The Assembly will vote on the rule changes Thursday.

“This is really breaking new ground with accommodations for someone who is permanently disabled,” Republican Assembly Majority Leader Jim Steineke said. “We’re setting standards I think can be duplicated in statehouses across the country.”

Anderson uses a wheelchair and says he is reliant on a home-health assistant who is not always on call at the time needed. He first asked in January to be able to call into meetings he couldn’t make and for assurances that the Assembly would not be in session late at night, or overnight.

Assembly Speaker Robin Vos initially refused to grant Anderson’s request, saying it was disrespectful to those who attended meetings in person.

The fight became so nasty, Vos accused Anderson of “political grandstanding” and, in August, said Anderson had gone public with his requests to take attention away from Vos’s taking over as head of a national organization. Anderson responded by calling the Vos’s claims “sad,” ”ridiculous” and “myopic.”

Anderson, 33, was paralyzed from the waist down after a drunken driver smashed into a vehicle he was in in 2010, killing his parents and brother. He was elected in 2016 and re-elected in 2018. Anderson has said that GOP leaders did not accommodate his needs when they held an overnight lame-duck legislative session in December on legislation meant to curb Evers’ power.

Under the rule change, anyone certified by the Legislature’s human-resources department as having a permanent disability, and approved by Republican and Democratic leaders, could take part in Assembly committee meetings and executive session votes by phone. They would have to give at least two hours’ notice.

Anderson objected to the two hours’ notice, saying he sometimes doesn’t know that far in advance that he will miss a meeting. He lives in Fitchburg, a suburb of Madison about eight miles from the Capitol.

“It’s because Speaker Vos doesn’t understand my particular needs as a disabled person that he’s trying to come up with rules on the fly,” Anderson said. “Without taking me into consideration means these rules aren’t going to be exactly what I need.”

Another rule change would allow the Assembly’s rules committee to set time limits on debate. That would be a way to give certainty on debate length and prevent overnight sessions, Steineke said.

Rules in other statehouses across the country vary. Most states have a similar in-person requirement as the Wisconsin Assembly. Exceptions include Alaska, the largest state by square miles, where lawmakers can phone into committee meetings for any reason. New Hampshire makes exceptions according to the circumstances of individual cases.

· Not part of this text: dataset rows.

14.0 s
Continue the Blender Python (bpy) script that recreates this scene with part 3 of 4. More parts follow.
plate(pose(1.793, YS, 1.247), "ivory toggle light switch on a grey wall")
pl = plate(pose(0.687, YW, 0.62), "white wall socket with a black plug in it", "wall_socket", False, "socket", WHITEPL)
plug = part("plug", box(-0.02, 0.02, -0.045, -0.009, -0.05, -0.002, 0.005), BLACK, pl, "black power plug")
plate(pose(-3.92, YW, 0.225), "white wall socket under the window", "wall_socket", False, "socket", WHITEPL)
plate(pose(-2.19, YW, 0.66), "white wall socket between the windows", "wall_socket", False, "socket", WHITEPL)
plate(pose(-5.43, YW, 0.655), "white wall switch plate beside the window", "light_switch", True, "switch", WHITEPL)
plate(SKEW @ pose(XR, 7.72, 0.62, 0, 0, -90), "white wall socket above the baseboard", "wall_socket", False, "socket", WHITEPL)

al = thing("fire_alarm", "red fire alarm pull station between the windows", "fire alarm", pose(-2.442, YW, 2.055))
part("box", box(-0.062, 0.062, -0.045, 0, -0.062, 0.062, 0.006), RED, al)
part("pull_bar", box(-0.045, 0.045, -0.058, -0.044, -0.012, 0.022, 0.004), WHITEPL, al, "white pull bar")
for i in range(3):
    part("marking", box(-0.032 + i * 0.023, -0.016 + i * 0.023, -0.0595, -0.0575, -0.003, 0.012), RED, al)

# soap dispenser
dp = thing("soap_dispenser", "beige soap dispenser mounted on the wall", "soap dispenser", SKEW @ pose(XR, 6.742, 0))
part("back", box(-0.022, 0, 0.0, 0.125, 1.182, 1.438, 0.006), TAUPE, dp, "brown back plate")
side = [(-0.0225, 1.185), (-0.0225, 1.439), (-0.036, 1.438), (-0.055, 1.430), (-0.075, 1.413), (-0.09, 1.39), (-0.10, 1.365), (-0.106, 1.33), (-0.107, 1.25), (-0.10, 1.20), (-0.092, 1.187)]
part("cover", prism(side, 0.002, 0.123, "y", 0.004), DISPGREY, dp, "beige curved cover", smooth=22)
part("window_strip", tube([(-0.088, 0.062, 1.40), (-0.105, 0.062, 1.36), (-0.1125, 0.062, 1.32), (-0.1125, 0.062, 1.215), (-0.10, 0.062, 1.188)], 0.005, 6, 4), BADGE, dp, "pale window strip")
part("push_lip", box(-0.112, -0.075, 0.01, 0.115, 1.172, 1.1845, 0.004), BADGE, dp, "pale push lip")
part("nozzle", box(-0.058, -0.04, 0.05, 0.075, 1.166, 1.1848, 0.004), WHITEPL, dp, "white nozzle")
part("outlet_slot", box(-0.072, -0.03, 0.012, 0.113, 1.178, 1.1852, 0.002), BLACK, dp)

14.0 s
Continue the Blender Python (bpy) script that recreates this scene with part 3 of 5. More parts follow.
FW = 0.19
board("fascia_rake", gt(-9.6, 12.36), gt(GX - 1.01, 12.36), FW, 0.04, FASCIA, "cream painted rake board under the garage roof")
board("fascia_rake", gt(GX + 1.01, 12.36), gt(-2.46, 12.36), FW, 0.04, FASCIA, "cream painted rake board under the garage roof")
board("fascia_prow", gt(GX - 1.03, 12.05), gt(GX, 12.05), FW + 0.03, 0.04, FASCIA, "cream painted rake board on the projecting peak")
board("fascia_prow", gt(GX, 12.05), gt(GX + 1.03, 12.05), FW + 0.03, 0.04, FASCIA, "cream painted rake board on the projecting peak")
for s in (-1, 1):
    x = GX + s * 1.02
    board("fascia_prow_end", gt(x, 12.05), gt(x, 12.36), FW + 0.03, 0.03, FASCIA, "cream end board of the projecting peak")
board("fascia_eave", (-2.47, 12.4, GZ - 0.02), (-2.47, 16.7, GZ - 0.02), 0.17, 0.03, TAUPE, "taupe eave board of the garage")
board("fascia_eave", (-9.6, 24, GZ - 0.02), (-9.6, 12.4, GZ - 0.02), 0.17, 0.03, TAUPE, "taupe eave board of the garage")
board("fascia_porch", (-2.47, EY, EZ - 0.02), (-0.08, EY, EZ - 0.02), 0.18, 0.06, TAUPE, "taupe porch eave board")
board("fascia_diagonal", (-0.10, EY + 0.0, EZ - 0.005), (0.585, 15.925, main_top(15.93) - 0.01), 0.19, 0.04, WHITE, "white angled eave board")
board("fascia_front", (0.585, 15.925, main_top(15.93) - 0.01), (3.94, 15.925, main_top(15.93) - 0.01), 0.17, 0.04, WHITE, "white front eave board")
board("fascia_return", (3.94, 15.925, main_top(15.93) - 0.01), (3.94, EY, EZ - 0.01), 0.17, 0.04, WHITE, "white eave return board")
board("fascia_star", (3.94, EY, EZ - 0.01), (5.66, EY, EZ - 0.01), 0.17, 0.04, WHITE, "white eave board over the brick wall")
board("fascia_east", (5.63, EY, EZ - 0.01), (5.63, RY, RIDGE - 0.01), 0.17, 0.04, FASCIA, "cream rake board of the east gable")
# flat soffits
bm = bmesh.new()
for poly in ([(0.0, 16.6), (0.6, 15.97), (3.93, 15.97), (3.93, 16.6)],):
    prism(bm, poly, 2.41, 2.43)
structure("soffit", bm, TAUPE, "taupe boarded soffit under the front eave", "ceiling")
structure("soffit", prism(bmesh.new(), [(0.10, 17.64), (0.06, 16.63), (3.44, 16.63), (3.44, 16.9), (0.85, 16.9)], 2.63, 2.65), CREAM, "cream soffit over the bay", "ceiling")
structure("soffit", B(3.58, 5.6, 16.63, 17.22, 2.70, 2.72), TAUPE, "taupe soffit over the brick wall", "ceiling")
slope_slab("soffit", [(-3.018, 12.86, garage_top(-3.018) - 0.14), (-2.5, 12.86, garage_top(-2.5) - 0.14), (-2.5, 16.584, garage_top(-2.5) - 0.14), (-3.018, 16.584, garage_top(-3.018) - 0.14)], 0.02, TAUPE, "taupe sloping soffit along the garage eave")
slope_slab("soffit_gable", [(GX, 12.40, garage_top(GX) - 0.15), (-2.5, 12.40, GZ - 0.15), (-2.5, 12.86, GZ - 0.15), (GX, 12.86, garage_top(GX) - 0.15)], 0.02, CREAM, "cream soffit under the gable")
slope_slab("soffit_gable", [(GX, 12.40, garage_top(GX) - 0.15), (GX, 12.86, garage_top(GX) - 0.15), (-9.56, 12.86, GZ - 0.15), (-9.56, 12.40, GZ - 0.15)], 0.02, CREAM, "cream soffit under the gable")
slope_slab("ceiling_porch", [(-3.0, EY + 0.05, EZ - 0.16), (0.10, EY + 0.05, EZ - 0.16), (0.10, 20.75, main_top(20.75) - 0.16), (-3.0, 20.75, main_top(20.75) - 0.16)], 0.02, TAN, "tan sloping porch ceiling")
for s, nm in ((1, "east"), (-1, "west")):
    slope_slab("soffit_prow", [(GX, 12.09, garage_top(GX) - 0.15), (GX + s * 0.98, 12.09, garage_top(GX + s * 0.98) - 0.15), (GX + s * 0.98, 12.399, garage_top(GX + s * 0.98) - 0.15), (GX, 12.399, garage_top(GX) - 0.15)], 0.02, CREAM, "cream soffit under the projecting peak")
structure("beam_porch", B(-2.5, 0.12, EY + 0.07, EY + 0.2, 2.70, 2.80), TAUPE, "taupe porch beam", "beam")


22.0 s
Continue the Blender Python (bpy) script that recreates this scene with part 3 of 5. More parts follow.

No other state has similar accommodations for lawmakers with disabilities, Steineke said. The Wisconsin Senate allows for any lawmaker, for any reason, to participate in committee meetings by phone.

Democrats also said Republicans were trying to bury a “wish list” of other rule changes, including allowing for more than one vote to override a veto, by including them with the disability accommodations.

“I think it’s disgusting,” said Rep. Mark Spreitzer, a Democrat.